If your plans or field measurements are not all in feet, convert them first:

  • 12 inches = 1 foot
  • 36 inches = 3 feet
  • 1 meter = 3.28084 feet
  • 1 square meter = 10.7639 square feet

The calculator above automatically converts common units to feet before computing square footage, which reduces manual errors.

Fence Estimating Tips for Homeowners and Contractors

For homeowners

  • Sketch your yard and label each run before measuring.
  • Measure twice if your lot has corners, offsets, or retaining walls.
  • Confirm local fence height limits before budgeting a taller fence.
  • Keep coating and material estimates separate so you do not mix one-side and two-side calculations.

For contractors

  • Document gross linear footage, net linear footage, and coverage square footage separately.
  • Break out gates as their own line items.
  • Show assumptions for waste and side count directly in the proposal.
  • Align square footage with manufacturer spread rates and jobsite conditions.

Authoritative References and Further Reading

These official and academic sources can help with measurement practices, housing data, and material planning context:

Final Takeaway

If you want to know how to calculate square feet of fence, remember the core method: multiply the total fence length by the fence height.
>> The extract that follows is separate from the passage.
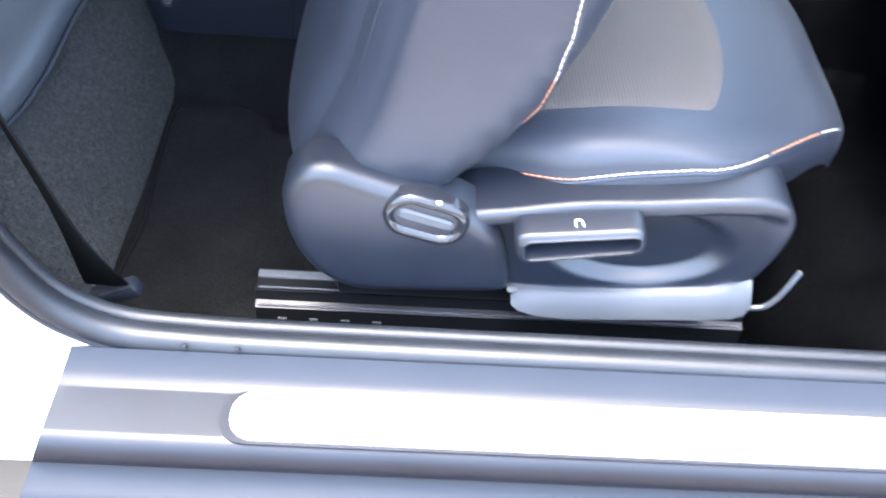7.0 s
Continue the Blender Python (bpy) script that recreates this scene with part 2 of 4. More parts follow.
def merge(bm, other):
    me = bpy.data.meshes.new("join")
    other.to_mesh(me)
    other.free()
    bm.from_mesh(me)
    bpy.data.meshes.remove(me)
    return bm


def rounded(w, h, r, seg=5, cx=0.0, cy=0.0):
    """A rectangle with round corners, as points."""
    out = []
    for k, (sx, sy) in enumerate(((1, 1), (-1, 1), (-1, -1), (1, -1))):
        for s in range(seg + 1):
            q = math.pi / 2 * (k + s / seg)
            out.append((cx + sx * (w / 2 - r) + r * math.cos(q), cy + sy * (h / 2 - r) + r * math.sin(q)))
    return out


def ribbon(points, across, width, thick=0.0016, steps=8):
    """Webbing: a flat band along a line; across: the way of its width at each point."""
    p, w = spline(points, steps), spline(across, steps)
    rings = []
    for i, q in enumerate(p):
        ahead = (p[min(i + 1, len(p) - 1)] - p[max(i - 1, 0)]).normalized()
        side = (w[i] - ahead * w[i].dot(ahead)).normalized() * width / 2
        up = ahead.cross(side).normalized() * thick / 2
        rings.append([q - side - up, q + side - up, q + side + up, q - side + up])
    return loft(rings)


def patch(f, nu, nv, thick=0.006, lift=0.004, soft=0.16):
    """A padded insert over the surface f(u, v): its rim sinks in, its middle stands proud."""
    bm = bmesh.new()
    eps = 1e-3

    def at(u, v, h):
        p = f(u, v)
        a, b = f(min(u + eps, 1), v) - f(max(u - eps, 0), v), f(u, min(v + eps, 1)) - f(u, max(v - eps, 0))
        return p + a.cross(b).normalized() * h
    top, low = [], []
    for i in range(nu + 1):
        ra, rb = [], []
        for j in range(nv + 1):
            u, v = i / nu, j / nv
            d = min(min(u, 1 - u, v, 1 - v) / soft, 1)
            h = -0.003 + (lift + 0.003) * math.sqrt(max(0, 1 - (1 - d) ** 2)) if d < 1 else lift
            ra.append(bm.verts.new(at(u, v, h)))
            rb.append(bm.verts.new(at(u, v, -thick)))
        top.append(ra)
        low.append(rb)
    for i in range(nu):
        for j in range(nv):
            bm.faces.new((top[i][j], top[i + 1][j], top[i + 1][j + 1], top[i][j + 1]))
            bm.faces.new((low[i][j], low[i][j + 1], low[i + 1][j + 1], low[i + 1][j]))
    rim = [(i, 0) for i in range(nu)] + [(nu, j) for j in range(nv)] + [(i, nv) for i in range(nu, 0, -1)] + [(0, j) for j in range(nv, 0, -1)]
    for (i, j), (k, m) in zip(rim, rim[1:] + rim[:1]):
        bm.faces.new((top[i][j], top[k][m], low[k][m], low[i][j]))
    return bm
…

Then refine the estimate by subtracting openings, deciding whether you need one-side or two-side coverage, and adding a reasonable waste factor. This approach gives you a much more dependable number for budgeting, ordering materials, and comparing bids. Use the calculator above whenever you need a fast, practical estimate for fence panels, screening products, paint, stain, or other area-based fence work.